In recent years, clusters of multiprocessor machines became one of the
most important parallel architectures. The architecture was promoted by
the ASCI (Accelerated Strategic Computing Initiative) project [
1].
There are economic, as well as performance reasons for this promotion.
The building blocks of such supercomputers are multiprocessor machines
(nodes). The nodes consist of a number of processors (2-64) which have
a shared memory. The nodes are standard machines or consist of standard
components and therefore they can be produced cheaply. They are connected
by a fast interconnection network. Depending on the network topology,
there are at least two levels of parallel hierarchy.
Processors in the same node can communicate
very quickly using the shared memory, while the communication between
processors of different nodes has to be done over the slower network.
The architecture is very scalable. It is possible to add more nodes or
even different types of nodes step by step. The architecture permits
to build scalable systems with a good price performance ratio. And they
also can compete with other systems concerning peak performance. Looking
at the actual Top500 list [
35], more than 30% of the
fastest supercomputers
in the world belong to this kind of architecture. The following is a survey
on endeavours to exploit the hybrid architecture in order to receive the
peak performance of the hardware. The survey is structured as follows.

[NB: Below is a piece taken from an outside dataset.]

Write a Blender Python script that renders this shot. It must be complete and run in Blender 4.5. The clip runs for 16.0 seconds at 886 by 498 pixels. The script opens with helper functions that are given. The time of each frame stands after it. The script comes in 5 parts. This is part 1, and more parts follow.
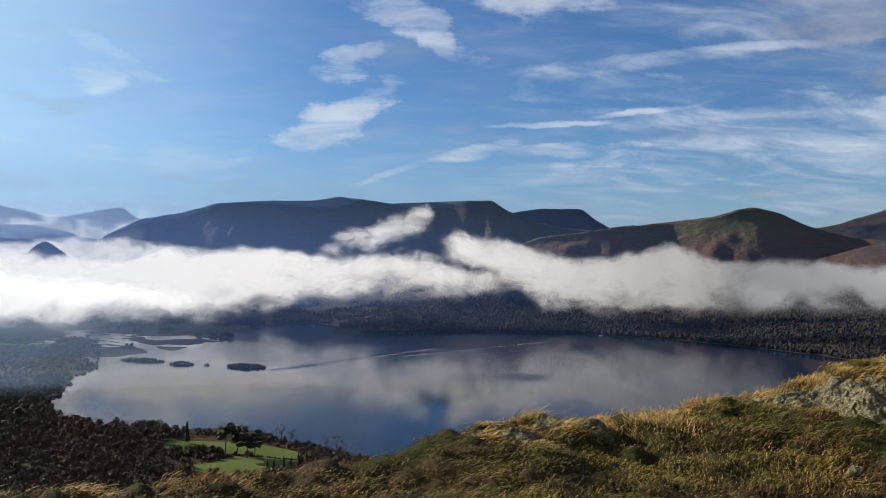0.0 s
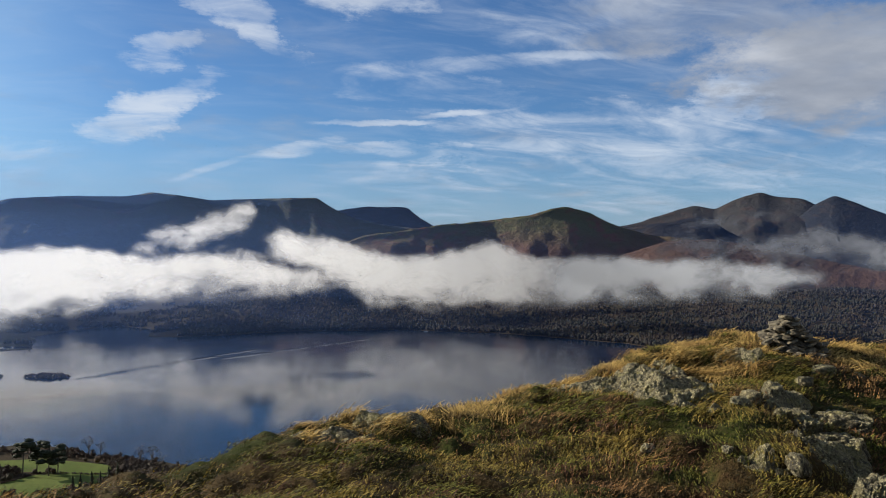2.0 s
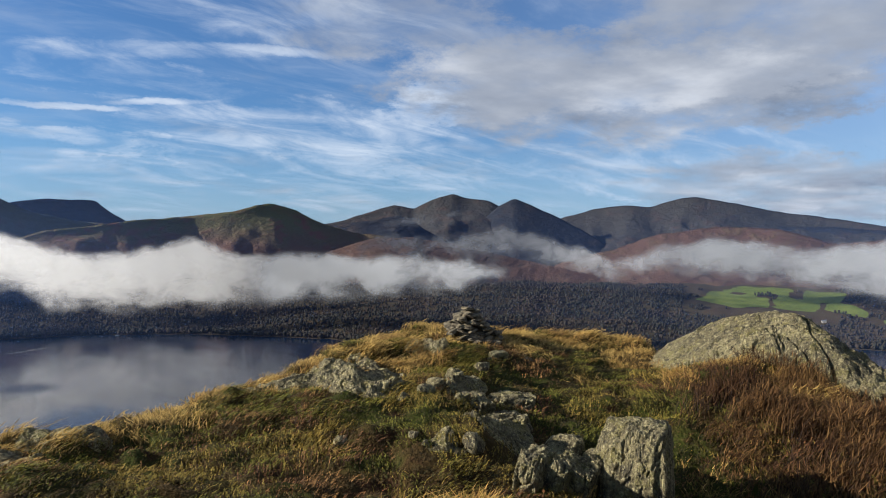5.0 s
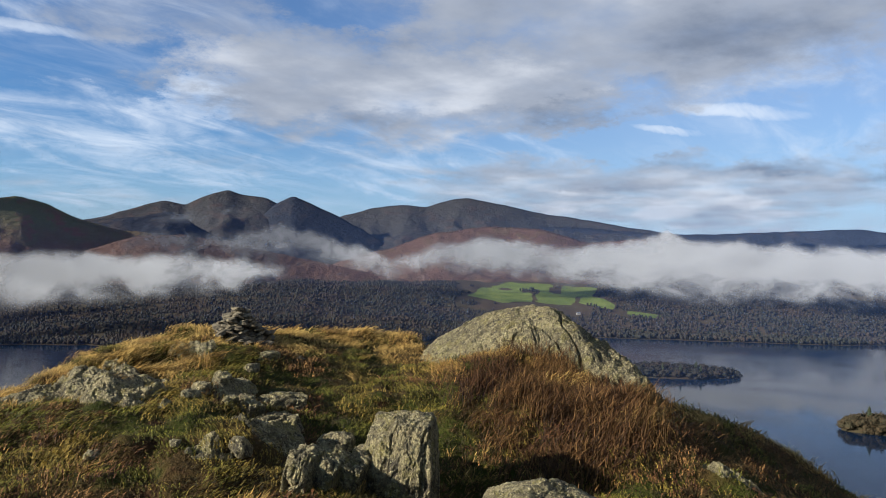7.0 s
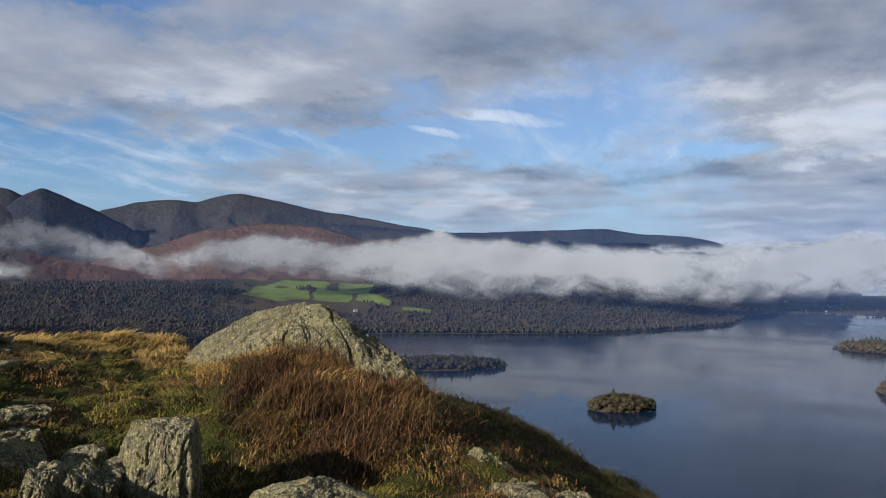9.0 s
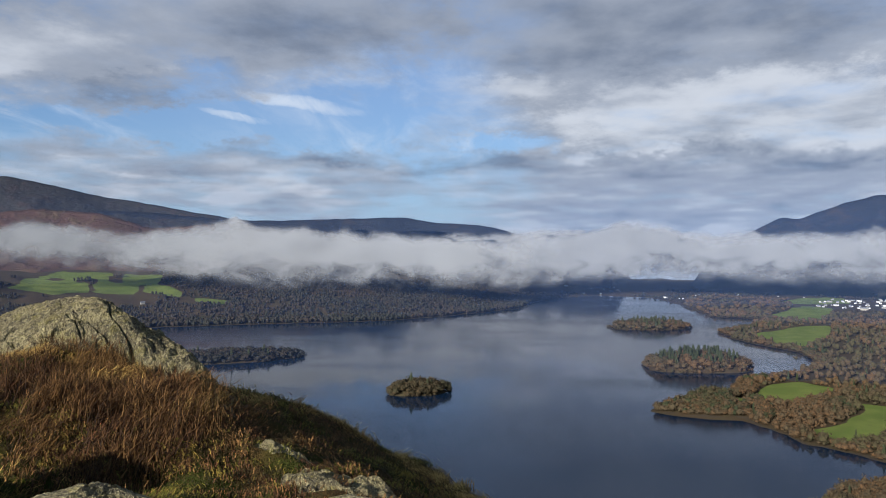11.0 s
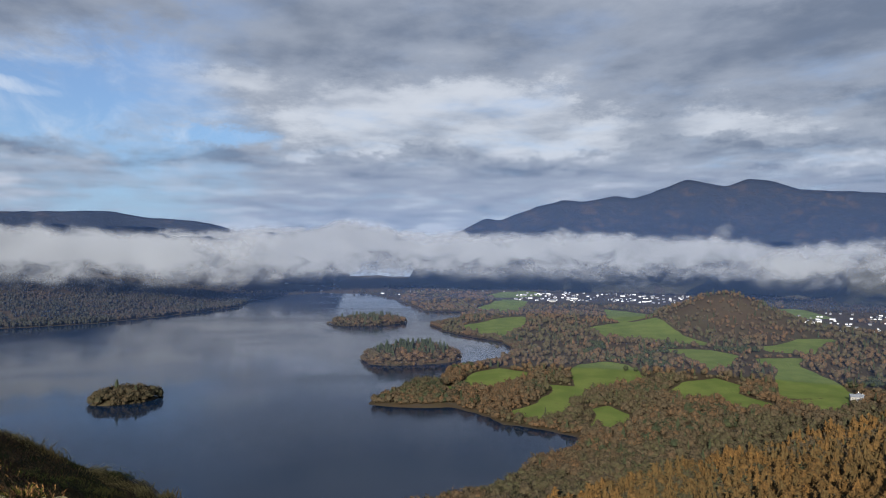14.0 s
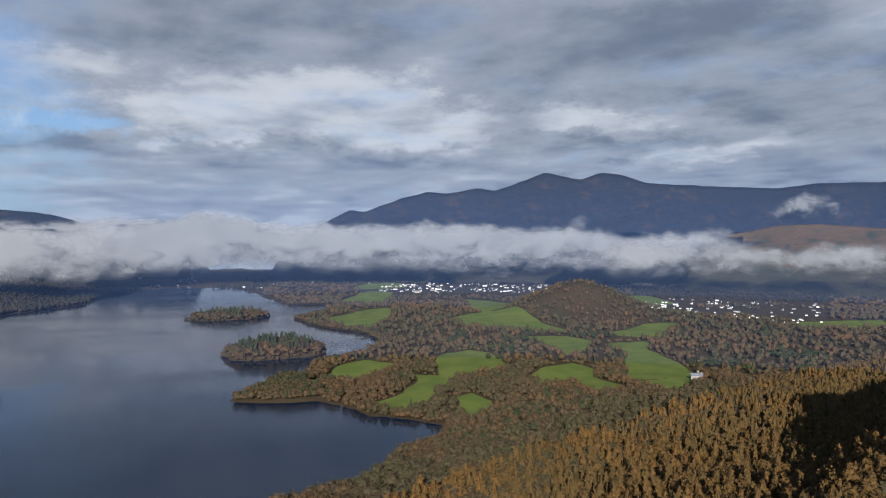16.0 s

The first section gives a more detailed overview of the considered architectures
and their position in the world of supercomputing. In the second section
models and methodologies to develop efficient algorithms on the target
platform are presented. Section three shows which languages and libraries
are used in practice to programm the systems. The last section deals with
algorithms, libraries and applications which are especially build and
optimized for clusters of multiprocessors.